EthicsMH:心理健康AI伦理推理的试点基准
EthicsMH: A Pilot Benchmark for Ethical Reasoning in Mental Health AI
September 15, 2025
作者: Sai Kartheek Reddy Kasu
cs.AI
摘要
在心理健康及其他敏感领域部署大型语言模型(LLMs)引发了关于伦理推理、公平性及责任对齐的紧迫问题。然而,现有的道德与临床决策基准未能充分涵盖心理健康实践中遇到的独特伦理困境,其中保密性、自主性、行善原则与偏见常常交织。为填补这一空白,我们推出了“心理健康中的伦理推理”(EthicsMH),这是一个包含125个场景的试点数据集,旨在评估AI系统如何在治疗与精神病学背景下应对充满伦理挑战的情境。每个场景均配有结构化字段,包括多项决策选项、专家一致认可的推理、预期模型行为、现实世界影响及多方利益相关者观点。这一结构不仅支持决策准确性的评估,还涵盖解释质量及与专业规范的契合度。尽管规模有限且借助模型辅助生成,EthicsMH建立了一个连接AI伦理与心理健康决策的任务框架。通过发布此数据集,我们旨在提供一个可经由社区与专家贡献扩展的种子资源,促进开发能够负责任处理社会最微妙决策的AI系统。
English
The deployment of large language models (LLMs) in mental health and other
sensitive domains raises urgent questions about ethical reasoning, fairness,
and responsible alignment. Yet, existing benchmarks for moral and clinical
decision-making do not adequately capture the unique ethical dilemmas
encountered in mental health practice, where confidentiality, autonomy,
beneficence, and bias frequently intersect. To address this gap, we introduce
Ethical Reasoning in Mental Health (EthicsMH), a pilot dataset of 125 scenarios
designed to evaluate how AI systems navigate ethically charged situations in
therapeutic and psychiatric contexts. Each scenario is enriched with structured
fields, including multiple decision options, expert-aligned reasoning, expected
model behavior, real-world impact, and multi-stakeholder viewpoints. This
structure enables evaluation not only of decision accuracy but also of
explanation quality and alignment with professional norms.

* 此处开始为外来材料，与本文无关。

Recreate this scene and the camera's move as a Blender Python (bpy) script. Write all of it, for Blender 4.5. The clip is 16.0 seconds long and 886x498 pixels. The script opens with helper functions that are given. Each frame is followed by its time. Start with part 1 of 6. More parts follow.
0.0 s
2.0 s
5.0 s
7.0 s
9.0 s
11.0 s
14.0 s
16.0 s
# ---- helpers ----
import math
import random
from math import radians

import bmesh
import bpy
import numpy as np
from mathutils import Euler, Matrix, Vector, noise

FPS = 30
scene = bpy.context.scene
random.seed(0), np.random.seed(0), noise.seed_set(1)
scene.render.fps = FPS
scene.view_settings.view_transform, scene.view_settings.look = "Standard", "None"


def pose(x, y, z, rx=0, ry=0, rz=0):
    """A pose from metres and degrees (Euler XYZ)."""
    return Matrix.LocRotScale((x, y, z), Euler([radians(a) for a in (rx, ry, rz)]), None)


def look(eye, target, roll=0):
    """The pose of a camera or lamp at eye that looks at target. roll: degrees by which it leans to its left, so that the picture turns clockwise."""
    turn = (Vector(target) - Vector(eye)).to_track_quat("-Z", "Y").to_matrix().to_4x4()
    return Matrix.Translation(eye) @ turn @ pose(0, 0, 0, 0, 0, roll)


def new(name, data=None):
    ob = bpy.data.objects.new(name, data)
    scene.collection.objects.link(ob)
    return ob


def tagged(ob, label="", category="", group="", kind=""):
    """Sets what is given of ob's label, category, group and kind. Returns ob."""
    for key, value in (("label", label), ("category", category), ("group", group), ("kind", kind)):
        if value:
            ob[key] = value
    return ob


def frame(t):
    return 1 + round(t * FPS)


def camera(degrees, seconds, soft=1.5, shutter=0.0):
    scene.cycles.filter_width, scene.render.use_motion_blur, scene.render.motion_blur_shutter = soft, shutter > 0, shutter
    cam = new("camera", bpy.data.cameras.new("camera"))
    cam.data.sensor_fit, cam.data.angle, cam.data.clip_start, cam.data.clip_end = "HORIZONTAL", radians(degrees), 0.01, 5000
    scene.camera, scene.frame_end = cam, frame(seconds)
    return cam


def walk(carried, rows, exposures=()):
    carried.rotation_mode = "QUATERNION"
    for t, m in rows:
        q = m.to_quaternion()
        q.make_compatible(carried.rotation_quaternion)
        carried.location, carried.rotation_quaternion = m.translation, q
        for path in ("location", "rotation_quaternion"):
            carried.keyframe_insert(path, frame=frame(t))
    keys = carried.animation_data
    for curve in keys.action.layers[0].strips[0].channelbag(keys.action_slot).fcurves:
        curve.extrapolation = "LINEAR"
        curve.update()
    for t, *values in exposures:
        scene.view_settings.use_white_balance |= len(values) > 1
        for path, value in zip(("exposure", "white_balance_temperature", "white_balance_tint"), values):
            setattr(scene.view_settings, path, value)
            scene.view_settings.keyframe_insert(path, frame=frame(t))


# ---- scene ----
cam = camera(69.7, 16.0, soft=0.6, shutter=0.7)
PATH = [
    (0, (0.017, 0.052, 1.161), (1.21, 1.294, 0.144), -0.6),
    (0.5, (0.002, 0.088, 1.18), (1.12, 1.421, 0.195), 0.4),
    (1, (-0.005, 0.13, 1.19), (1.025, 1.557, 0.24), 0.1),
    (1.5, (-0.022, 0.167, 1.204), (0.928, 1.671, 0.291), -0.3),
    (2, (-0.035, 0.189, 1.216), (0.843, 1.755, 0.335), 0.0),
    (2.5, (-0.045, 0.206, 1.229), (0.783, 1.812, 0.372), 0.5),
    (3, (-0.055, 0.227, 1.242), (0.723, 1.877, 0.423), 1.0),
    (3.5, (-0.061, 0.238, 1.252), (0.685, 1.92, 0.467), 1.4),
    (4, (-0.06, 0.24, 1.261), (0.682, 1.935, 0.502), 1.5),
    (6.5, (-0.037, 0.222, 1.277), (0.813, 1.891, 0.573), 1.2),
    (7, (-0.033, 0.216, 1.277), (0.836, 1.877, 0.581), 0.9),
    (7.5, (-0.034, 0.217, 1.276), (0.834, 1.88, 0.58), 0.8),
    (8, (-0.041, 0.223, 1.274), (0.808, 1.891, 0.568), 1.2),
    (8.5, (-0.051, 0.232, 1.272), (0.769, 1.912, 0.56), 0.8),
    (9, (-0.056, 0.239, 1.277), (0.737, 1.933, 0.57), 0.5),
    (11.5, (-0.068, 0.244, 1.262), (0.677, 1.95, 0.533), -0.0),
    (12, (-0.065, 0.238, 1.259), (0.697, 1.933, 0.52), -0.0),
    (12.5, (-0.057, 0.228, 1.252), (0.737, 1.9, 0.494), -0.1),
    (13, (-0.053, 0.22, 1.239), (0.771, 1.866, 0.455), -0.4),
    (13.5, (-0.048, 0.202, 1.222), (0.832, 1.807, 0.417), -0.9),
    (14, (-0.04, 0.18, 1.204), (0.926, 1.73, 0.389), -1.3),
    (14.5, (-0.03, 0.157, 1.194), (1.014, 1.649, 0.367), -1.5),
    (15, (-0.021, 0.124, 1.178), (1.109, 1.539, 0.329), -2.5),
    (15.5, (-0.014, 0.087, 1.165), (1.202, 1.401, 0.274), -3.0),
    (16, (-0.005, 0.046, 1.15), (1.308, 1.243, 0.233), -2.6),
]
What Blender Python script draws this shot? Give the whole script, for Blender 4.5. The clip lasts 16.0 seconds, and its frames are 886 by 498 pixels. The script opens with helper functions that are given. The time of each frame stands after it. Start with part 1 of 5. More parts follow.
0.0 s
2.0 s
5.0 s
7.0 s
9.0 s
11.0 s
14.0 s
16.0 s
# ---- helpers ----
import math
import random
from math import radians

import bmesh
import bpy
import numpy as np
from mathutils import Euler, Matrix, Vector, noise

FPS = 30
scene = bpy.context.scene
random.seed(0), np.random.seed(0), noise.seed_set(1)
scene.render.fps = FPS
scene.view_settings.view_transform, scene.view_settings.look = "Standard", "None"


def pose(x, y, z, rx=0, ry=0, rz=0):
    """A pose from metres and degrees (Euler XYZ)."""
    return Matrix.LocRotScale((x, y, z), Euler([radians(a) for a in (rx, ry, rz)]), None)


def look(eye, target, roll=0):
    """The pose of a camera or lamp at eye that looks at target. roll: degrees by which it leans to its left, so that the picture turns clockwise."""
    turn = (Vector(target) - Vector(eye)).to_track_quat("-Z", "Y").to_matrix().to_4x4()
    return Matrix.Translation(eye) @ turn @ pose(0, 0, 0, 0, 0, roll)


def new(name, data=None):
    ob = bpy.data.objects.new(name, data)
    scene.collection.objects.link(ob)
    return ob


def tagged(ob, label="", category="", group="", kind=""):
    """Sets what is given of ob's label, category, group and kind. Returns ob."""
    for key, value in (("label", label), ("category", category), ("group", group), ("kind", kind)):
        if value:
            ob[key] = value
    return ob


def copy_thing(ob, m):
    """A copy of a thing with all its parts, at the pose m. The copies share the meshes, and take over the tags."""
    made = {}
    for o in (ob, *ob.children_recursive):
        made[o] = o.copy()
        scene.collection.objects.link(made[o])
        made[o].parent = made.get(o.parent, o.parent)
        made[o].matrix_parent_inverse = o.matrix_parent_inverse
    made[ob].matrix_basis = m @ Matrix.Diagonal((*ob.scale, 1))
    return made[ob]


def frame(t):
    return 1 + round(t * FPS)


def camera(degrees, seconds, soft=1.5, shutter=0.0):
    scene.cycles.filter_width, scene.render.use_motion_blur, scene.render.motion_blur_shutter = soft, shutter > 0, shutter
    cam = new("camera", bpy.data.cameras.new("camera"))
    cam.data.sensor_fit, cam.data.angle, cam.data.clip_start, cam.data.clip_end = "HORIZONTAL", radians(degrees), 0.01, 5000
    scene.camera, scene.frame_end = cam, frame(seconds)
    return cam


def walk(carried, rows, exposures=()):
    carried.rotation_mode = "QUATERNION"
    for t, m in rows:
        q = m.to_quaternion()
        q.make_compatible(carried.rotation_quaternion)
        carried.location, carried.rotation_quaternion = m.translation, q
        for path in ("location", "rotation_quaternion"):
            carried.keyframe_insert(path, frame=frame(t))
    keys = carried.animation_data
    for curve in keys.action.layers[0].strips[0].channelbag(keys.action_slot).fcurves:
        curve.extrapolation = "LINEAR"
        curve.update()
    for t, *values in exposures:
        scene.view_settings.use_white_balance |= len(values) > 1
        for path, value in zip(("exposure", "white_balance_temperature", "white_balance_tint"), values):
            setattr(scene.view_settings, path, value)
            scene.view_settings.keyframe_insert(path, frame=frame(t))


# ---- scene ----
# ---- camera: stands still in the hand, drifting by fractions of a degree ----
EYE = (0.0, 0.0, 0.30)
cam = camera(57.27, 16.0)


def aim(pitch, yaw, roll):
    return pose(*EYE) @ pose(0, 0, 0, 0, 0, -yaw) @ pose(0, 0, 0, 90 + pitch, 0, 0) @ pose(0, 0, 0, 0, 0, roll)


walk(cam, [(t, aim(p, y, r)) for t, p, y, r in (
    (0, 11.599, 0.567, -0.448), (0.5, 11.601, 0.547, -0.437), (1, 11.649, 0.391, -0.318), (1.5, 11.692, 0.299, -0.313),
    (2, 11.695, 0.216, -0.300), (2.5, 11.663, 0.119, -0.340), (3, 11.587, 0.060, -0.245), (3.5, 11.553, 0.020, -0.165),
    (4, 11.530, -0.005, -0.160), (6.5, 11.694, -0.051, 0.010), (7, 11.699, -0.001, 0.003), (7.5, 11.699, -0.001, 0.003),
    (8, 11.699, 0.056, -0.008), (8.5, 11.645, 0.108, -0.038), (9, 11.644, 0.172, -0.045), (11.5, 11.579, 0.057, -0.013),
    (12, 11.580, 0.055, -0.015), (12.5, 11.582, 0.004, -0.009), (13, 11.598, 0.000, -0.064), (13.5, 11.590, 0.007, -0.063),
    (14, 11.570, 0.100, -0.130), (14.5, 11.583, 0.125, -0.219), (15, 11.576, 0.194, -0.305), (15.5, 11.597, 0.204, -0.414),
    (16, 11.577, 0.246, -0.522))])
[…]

Although modest in
scale and developed with model-assisted generation, EthicsMH establishes a task
framework that bridges AI ethics and mental health decision-making. By
releasing this dataset, we aim to provide a seed resource that can be expanded
through community and expert contributions, fostering the development of AI
systems capable of responsibly handling some of society's most delicate
decisions.